Tony Ubani, in a statement on Thursday noted that this is a deviation from the various assurances by the commission’s officials that they were ready for the polls with deployment of the BVAS.

He also accused INEC of unpreparedness for the polls.

He stated, “At a press conference in November 2022, INEC Chairman, Professor Mahmood Yakubu – conscious of growing public concern about the sincerity, transparency and commitment of the commission to credible elections, in which the votes of citizens will be respected – assured Nigerians the commission would upload polling results to its portal at the polling unit, immediately after voting, adding that citizens would have access to these results in real time.

“The performance and controversies over the results mean that the electoral reforms and lessons declared to have been learned were not applied and, as an electoral body, it was significantly less prepared than it claimed.”

According to Ubani, the commission had promised to upload results from the polling unit and that citizens would have access to those results in real time as they are uploaded.

Yakubu had stated in November that the programme cannot turn around and undermine itself, as this technology has come to stay.

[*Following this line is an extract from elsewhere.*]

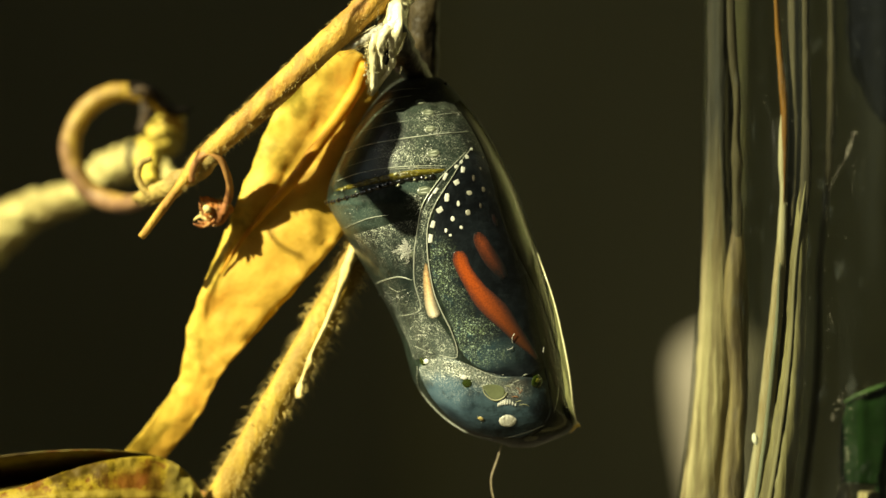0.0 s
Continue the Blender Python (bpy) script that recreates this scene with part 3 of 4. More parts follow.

He assured Nigerians that “We will upload polling unit results from the polling units. Citizens will have the right to view these results. After all, who are we serving? The citizens. How can we deprive citizens access to the results of the process conducted by them at the polling unit?

“I assure and reassure you that the 2023 general elections will be our best ever and we are committed that votes cast by Nigerians will determine the outcome of the elections. Nothing more, nothing less.”

It is this assurance and several others by INEC, FixPolitics noted, that built confidence among Nigerians to register to collect their Permanent Voter Cards.

“The public even accepted the added burden of the closure of tertiary institutions as part of the sacrifice in reciprocity to the assurances by INEC of a vote that would count. Many returned from overseas to exercise their citizenship in the hope that the process would be transparent, free and their votes will count,” Ubani said.

He however lamented that since the February 25 elections, the country had been saturated with reports, complaints and protests from citizens, candidates, political party officials, civil society organisations, the media, local and international observers and well-meaning Nigerians.

“The failure of INEC and widespread delayed opening of polling units meant that voters, who showed up at the polling stations early, were frustrated and many voters and INEC staff were not able to locate their polling units for several hours.

“Despite the different voices of dissent to the outcome of the election, three specific complaints cut across most of them: INEC’s failure and refusal to upload presidential election results, particularly in real time, to the INEC Result Viewing Portal; the complete lack of transparency in INEC’s processes; and the failure to follow its own regulations and processes,” he said.

This breach of trust, he added, has made the populace to resent INEC and question the integrity of the ballot and its implication on the entire process.